**The task**
Transcribe every line exactly and omit anything that is a picture.

— start of Raw data —

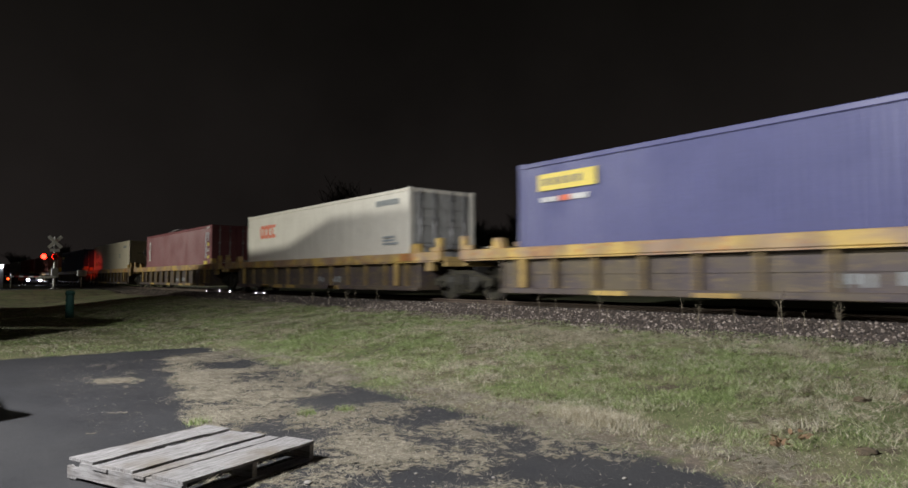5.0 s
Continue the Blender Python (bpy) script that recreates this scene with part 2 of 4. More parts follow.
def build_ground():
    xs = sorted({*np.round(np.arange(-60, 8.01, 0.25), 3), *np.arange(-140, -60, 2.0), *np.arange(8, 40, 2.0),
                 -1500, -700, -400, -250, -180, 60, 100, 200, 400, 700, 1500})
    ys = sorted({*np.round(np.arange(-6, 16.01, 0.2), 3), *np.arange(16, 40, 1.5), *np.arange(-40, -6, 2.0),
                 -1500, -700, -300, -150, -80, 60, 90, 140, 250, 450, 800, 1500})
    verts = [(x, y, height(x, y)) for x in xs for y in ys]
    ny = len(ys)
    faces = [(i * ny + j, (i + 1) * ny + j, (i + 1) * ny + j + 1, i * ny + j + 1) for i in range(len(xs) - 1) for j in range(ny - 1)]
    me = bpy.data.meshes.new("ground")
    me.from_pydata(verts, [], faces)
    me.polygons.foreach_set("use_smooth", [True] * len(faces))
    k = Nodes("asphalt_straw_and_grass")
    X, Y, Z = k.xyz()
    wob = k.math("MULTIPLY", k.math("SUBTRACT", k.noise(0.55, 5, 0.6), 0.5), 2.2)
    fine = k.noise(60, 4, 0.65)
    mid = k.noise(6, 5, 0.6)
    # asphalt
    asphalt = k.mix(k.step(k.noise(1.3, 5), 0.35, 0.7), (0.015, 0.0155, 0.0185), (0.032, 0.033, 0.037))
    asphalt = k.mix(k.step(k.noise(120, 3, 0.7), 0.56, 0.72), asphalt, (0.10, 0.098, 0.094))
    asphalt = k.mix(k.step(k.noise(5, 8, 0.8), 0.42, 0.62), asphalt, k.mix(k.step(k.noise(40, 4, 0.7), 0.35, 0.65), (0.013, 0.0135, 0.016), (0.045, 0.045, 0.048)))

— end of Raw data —

**The output**
5.0 s
Continue the Blender Python (bpy) script that recreates this scene with part 2 of 4. More parts follow.
def build_ground():
    xs = sorted({*np.round(np.arange(-60, 8.01, 0.25), 3), *np.arange(-140, -60, 2.0), *np.arange(8, 40, 2.0),
                 -1500, -700, -400, -250, -180, 60, 100, 200, 400, 700, 1500})
    ys = sorted({*np.round(np.arange(-6, 16.01, 0.2), 3), *np.arange(16, 40, 1.5), *np.arange(-40, -6, 2.0),
                 -1500, -700, -300, -150, -80, 60, 90, 140, 250, 450, 800, 1500})
    verts = [(x, y, height(x, y)) for x in xs for y in ys]
    ny = len(ys)
    faces = [(i * ny + j, (i + 1) * ny + j, (i + 1) * ny + j + 1, i * ny + j + 1) for i in range(len(xs) - 1) for j in range(ny - 1)]
    me = bpy.data.meshes.new("ground")
    me.from_pydata(verts, [], faces)
    me.polygons.foreach_set("use_smooth", [True] * len(faces))
    k = Nodes("asphalt_straw_and_grass")
    X, Y, Z = k.xyz()
    wob = k.math("MULTIPLY", k.math("SUBTRACT", k.noise(0.55, 5, 0.6), 0.5), 2.2)
    fine = k.noise(60, 4, 0.65)
    mid = k.noise(6, 5, 0.6)
    # asphalt
    asphalt = k.mix(k.step(k.noise(1.3, 5), 0.35, 0.7), (0.015, 0.0155, 0.0185), (0.032, 0.033, 0.037))
    asphalt = k.mix(k.step(k.noise(120, 3, 0.7), 0.56, 0.72), asphalt, (0.10, 0.098, 0.094))
    asphalt = k.mix(k.step(k.noise(5, 8, 0.8), 0.42, 0.62), asphalt, k.mix(k.step(k.noise(40, 4, 0.7), 0.35, 0.65), (0.013, 0.0135, 0.016), (0.045, 0.045, 0.048)))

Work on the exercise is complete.